Building Longevity as an Emerging Manager: What Really Matters
2/13/20251 min read


Owais Aslam attended the HFM US Emerging Managers COO Summit 2025 and came away with a clear theme: in today’s market, emerging managers can’t rely on enthusiasm alone—longevity is built through structure, repeatability, and institutional readiness.
The summit centered on the practical realities of scaling a firm: how to professionalize operations early, structure a fund to meet institutional expectations, and build a capital-raising approach that holds up under scrutiny. Conversations weren’t theoretical—they focused on what actually moves the needle for allocators and how managers can reduce friction in the diligence process.

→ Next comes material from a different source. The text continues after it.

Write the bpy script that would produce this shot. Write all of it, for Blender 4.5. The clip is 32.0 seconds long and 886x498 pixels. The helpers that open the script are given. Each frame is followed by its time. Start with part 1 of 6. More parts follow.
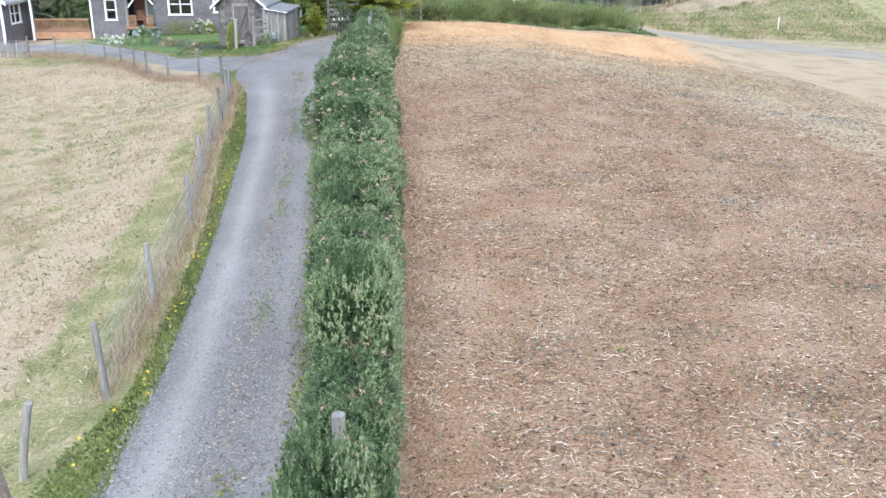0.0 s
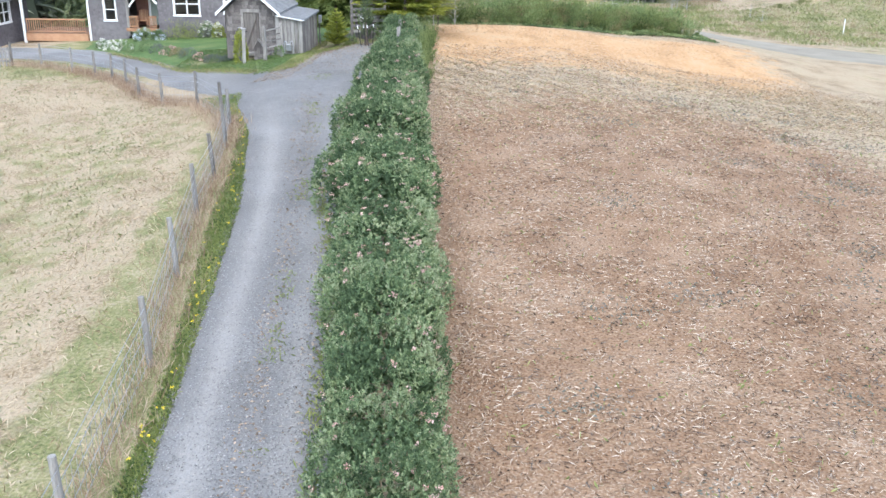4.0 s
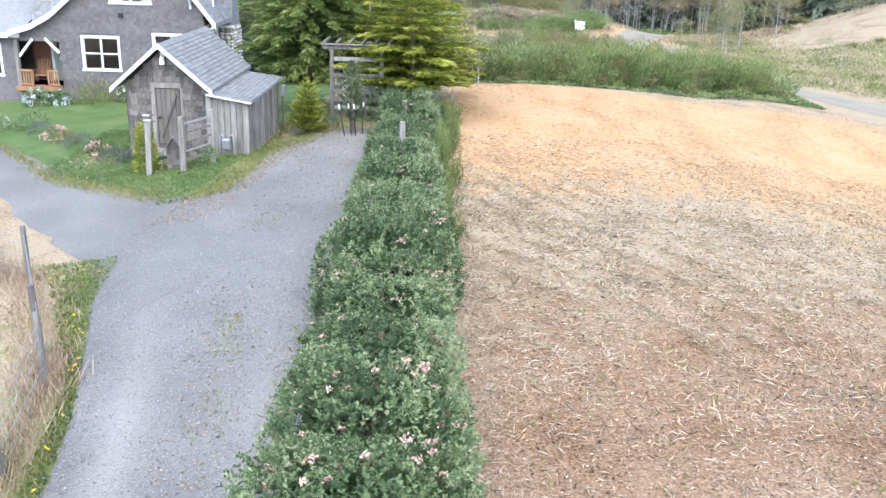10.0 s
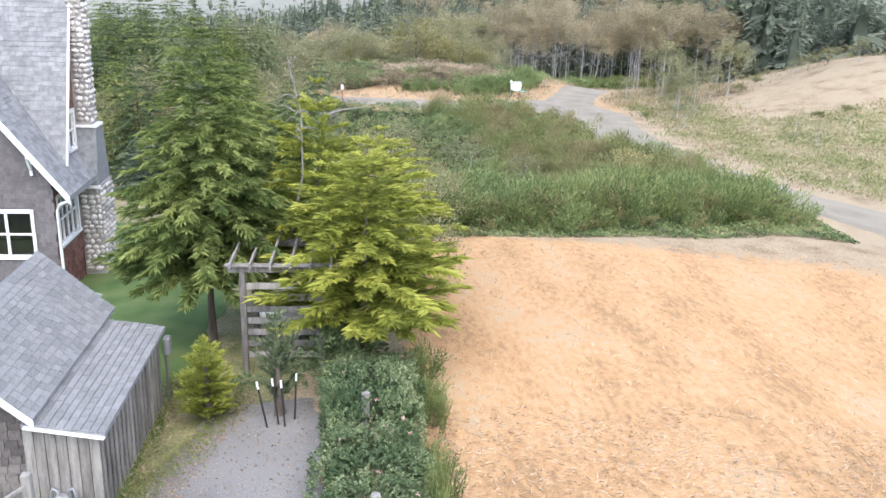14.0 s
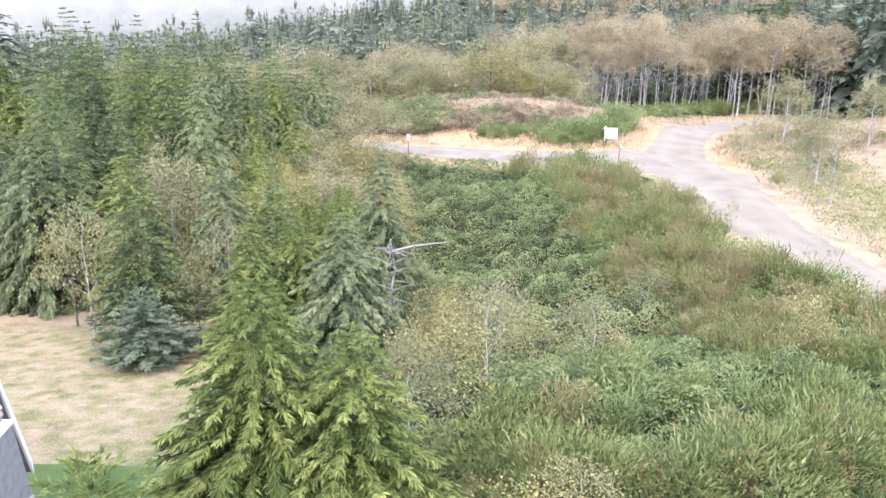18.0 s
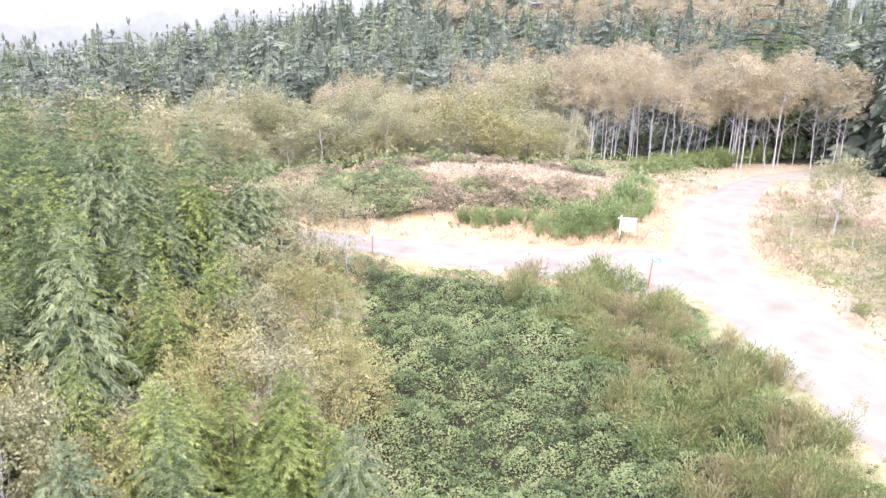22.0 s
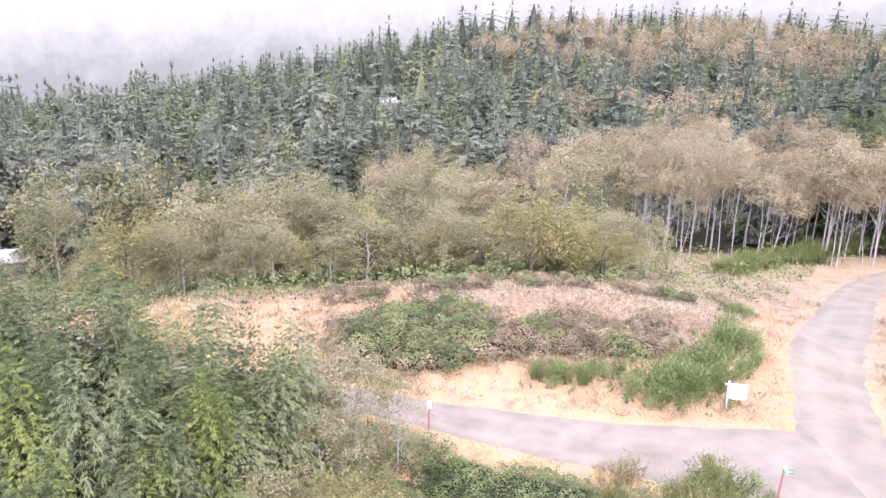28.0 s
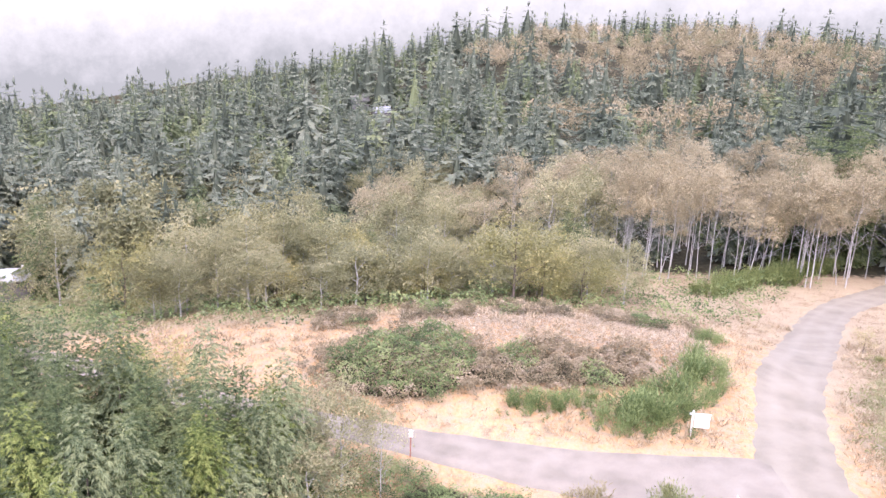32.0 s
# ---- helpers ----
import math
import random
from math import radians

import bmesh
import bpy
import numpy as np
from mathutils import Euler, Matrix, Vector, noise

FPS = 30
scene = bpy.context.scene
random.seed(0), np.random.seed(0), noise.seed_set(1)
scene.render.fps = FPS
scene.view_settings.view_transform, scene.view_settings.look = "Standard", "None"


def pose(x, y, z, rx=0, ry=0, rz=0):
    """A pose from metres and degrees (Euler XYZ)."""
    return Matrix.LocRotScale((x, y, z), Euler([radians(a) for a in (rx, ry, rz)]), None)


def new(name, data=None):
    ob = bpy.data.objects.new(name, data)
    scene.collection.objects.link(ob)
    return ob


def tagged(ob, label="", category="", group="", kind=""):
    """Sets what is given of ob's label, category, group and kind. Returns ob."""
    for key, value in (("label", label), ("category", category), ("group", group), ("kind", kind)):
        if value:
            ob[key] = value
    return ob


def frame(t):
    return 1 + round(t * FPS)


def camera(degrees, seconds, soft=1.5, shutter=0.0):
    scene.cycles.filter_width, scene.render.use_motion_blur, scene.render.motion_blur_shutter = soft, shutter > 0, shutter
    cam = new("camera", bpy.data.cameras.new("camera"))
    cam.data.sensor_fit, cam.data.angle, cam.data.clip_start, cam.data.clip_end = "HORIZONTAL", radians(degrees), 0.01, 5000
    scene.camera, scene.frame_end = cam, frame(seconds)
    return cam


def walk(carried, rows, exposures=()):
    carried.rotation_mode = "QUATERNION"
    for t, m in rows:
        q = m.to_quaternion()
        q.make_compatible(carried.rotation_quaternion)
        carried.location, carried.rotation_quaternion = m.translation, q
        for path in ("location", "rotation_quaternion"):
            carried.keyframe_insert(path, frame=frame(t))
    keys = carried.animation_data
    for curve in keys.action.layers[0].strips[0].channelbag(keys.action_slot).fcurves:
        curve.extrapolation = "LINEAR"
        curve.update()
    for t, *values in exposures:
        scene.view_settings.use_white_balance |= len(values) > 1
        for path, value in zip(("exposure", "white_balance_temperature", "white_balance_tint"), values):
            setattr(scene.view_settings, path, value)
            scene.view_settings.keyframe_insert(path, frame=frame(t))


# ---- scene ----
cam = camera(51.70, 32.0)
PATH = [
    (0, -0.256, 0.024, 7.285, -18.998, -0.005, 0.003),
    (0.5, -0.255, 0.581, 7.365, -19.070, -0.173, -0.177),
    (1, -0.310, 1.221, 7.617, -19.232, -0.337, -0.522),
    (1.5, -0.506, 1.946, 7.969, -19.435, -0.488, 0.448),
    (2, -0.716, 2.992, 8.073, -19.595, -0.730, 0.850),
    (2.5, -0.728, 3.791, 8.338, -19.524, -0.693, -0.417),
    (3, -0.785, 4.792, 8.429, -19.184, -0.569, 0.309),
    (3.5, -0.985, 6.122, 8.319, -20.144, -0.615, 1.551),
    (5.5, -0.920, 11.024, 6.433, -18.924, -0.377, 1.710),
    (6, -1.277, 12.490, 6.189, -18.750, -0.454, 3.028),
    (6.5, -1.503, 13.978, 5.954, -18.708, -0.467, 2.375),
    (7, -1.673, 15.509, 5.912, -18.797, -0.425, 2.168),
    (7.5, -1.775, 16.980, 6.226, -19.094, -0.448, 2.144),
    (8, -1.930, 18.626, 6.645, -19.013, -1.031, 1.991),
    (8.5, -2.072, 20.334, 7.076, -19.281, -1.477, 2.540),
    (9, -2.236, 21.947, 7.472, -19.583, -1.611, 2.948),
    (9.5, -2.348, 23.403, 7.928, -19.694, -1.341, 2.205),
    (10, -2.434, 25.019, 8.294, -19.378, -1.514, 1.747),
    (10.5, -2.487, 26.601, 8.651, -19.486, -1.707, 1.772),
    (11, -2.754, 28.269, 8.936, -19.097, -1.770, 1.618),
    (11.5, -3.141, 29.976, 9.213, -18.953, -1.308, 1.324),
    (12, -3.469, 31.763, 9.536, -18.732, -1.203, 2.984),
    (12.5, -3.632, 33.355, 9.861, -18.416, -1.440, 2.988),
    (13, -3.766, 34.745, 10.369, -18.068, -1.312, 0.902),
    (13.5, -3.878, 36.018, 10.905, -18.077, -1.403, -2.750),
    (14, -4.208, 37.762, 11.311, -18.075, -1.515, -3.909),
    (14.5, -4.484, 39.939, 11.586, -18.267, -0.972, 0.553),
    (16.5, -4.623, 46.165, 13.743, -18.406, -0.209, -1.367),
    (17, -4.860, 48.314, 14.068, -18.625, -0.124, -0.555),
    (17.5, -5.031, 50.564, 14.321, -18.568, -0.456, 0.295),
    (18, -5.134, 52.650, 14.463, -18.891, -0.784, -0.175),
    (18.5, -5.392, 54.928, 14.541, -18.677, -1.073, -1.363),
    (19, -5.775, 57.460, 14.512, -19.182, -0.820, -0.147),
    (19.5, -5.982, 59.822, 14.644, -19.147, -1.241, 1.182),
    (20, -6.144, 62.002, 15.000, -19.183, -1.267, -0.181),
    (20.5, -6.466, 64.546, 15.417, -19.243, -1.469, 0.349),
    (21, -6.794, 67.098, 15.821, -19.280, -1.565, 0.627),
    (21.5, -6.800, 69.574, 16.333, -19.196, -1.689, -1.493),
    (22, -6.985, 72.091, 16.951, -18.982, -2.044, -3.311),
    (22.5, -7.145, 74.581, 17.282, -18.917, -1.744, -1.366),
    (23, -7.407, 77.105, 17.669, -19.127, -1.745, -0.070),
    (23.5, -7.473, 78.833, 17.976, -18.818, -1.487, 1.280),
    (24, -7.494, 80.007, 18.386, -18.643, -1.568, 0.882),
    (24.5, -7.755, 81.236, 18.786, -17.982, -1.803, -0.674),
    (25, -7.962, 82.332, 19.365, -18.085, -1.961, 1.056),
    (25.5, -7.988, 83.115, 19.895, -18.200, -1.712, 1.092),
    (27.5, -8.212, 84.740, 21.434, -17.840, -2.216, -0.318),
    (28, -8.161, 84.769, 21.620, -17.756, -1.987, -0.575),
    (28.5, -8.041, 84.682, 21.882, -17.748, -2.001, -0.682),
    (29, -8.018, 84.492, 22.276, -17.739, -2.243, 0.003),
    (29.5, -7.824, 84.191, 22.688, -17.831, -2.304, -0.577),
    (30, -7.709, 83.903, 23.110, -17.746, -2.470, -1.917),
    (30.5, -7.952, 83.778, 23.656, -17.489, -2.324, -1.525),
    (31, -7.865, 83.156, 24.326, -18.049, -2.177, 0.492),
    (31.5, -7.624, 82.688, 24.645, -18.222, -2.330, 0.193),
    (32, -7.488, 82.272, 24.907, -17.816, -2.282, -0.788),
]
walk(cam, [(t, pose(x, y, z, 90 + pitch, roll, yaw)) for t, x, y, z, pitch, roll, yaw in PATH],
     [(0, 1.63, 6080, 7), (6, 1.74, 6080, 7), (9, 1.90, 6060, 8), (14, 1.72, 6400, 12), (17, 2.12, 6450, 19), (19, 2.40, 6330, 22), (21, 2.56, 6480, 23), (23, 2.52, 6420, 26), (25, 2.34, 6460, 29), (28, 2.22, 6520, 31), (32, 2.18, 6520, 31)])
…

Insights shared by James Pruskowski (16Rock Asset Management), Jonathan Goldberg (Hallstatt Advisors), and Cole Lysaught (Crossroads Capital) reinforced that institutional capital often follows clarity. That means tight fund terms, clean documentation, a coherent operating model, and an internal infrastructure that signals maturity well before a firm has large AUM. Just as importantly, emerging managers need a clear plan for how they’ll scale decision-making, reporting, and governance as the platform grows.
Owais’s takeaway: the strongest emerging firms will treat operational excellence as a core capability—not an afterthought. In a tougher fundraising environment, credibility is created through preparedness, transparency, and consistent execution.
Takeaways:
Institutional fundraising becomes easier when structures and processes are established early.
Operational maturity is a signal of durability—not just “good hygiene.”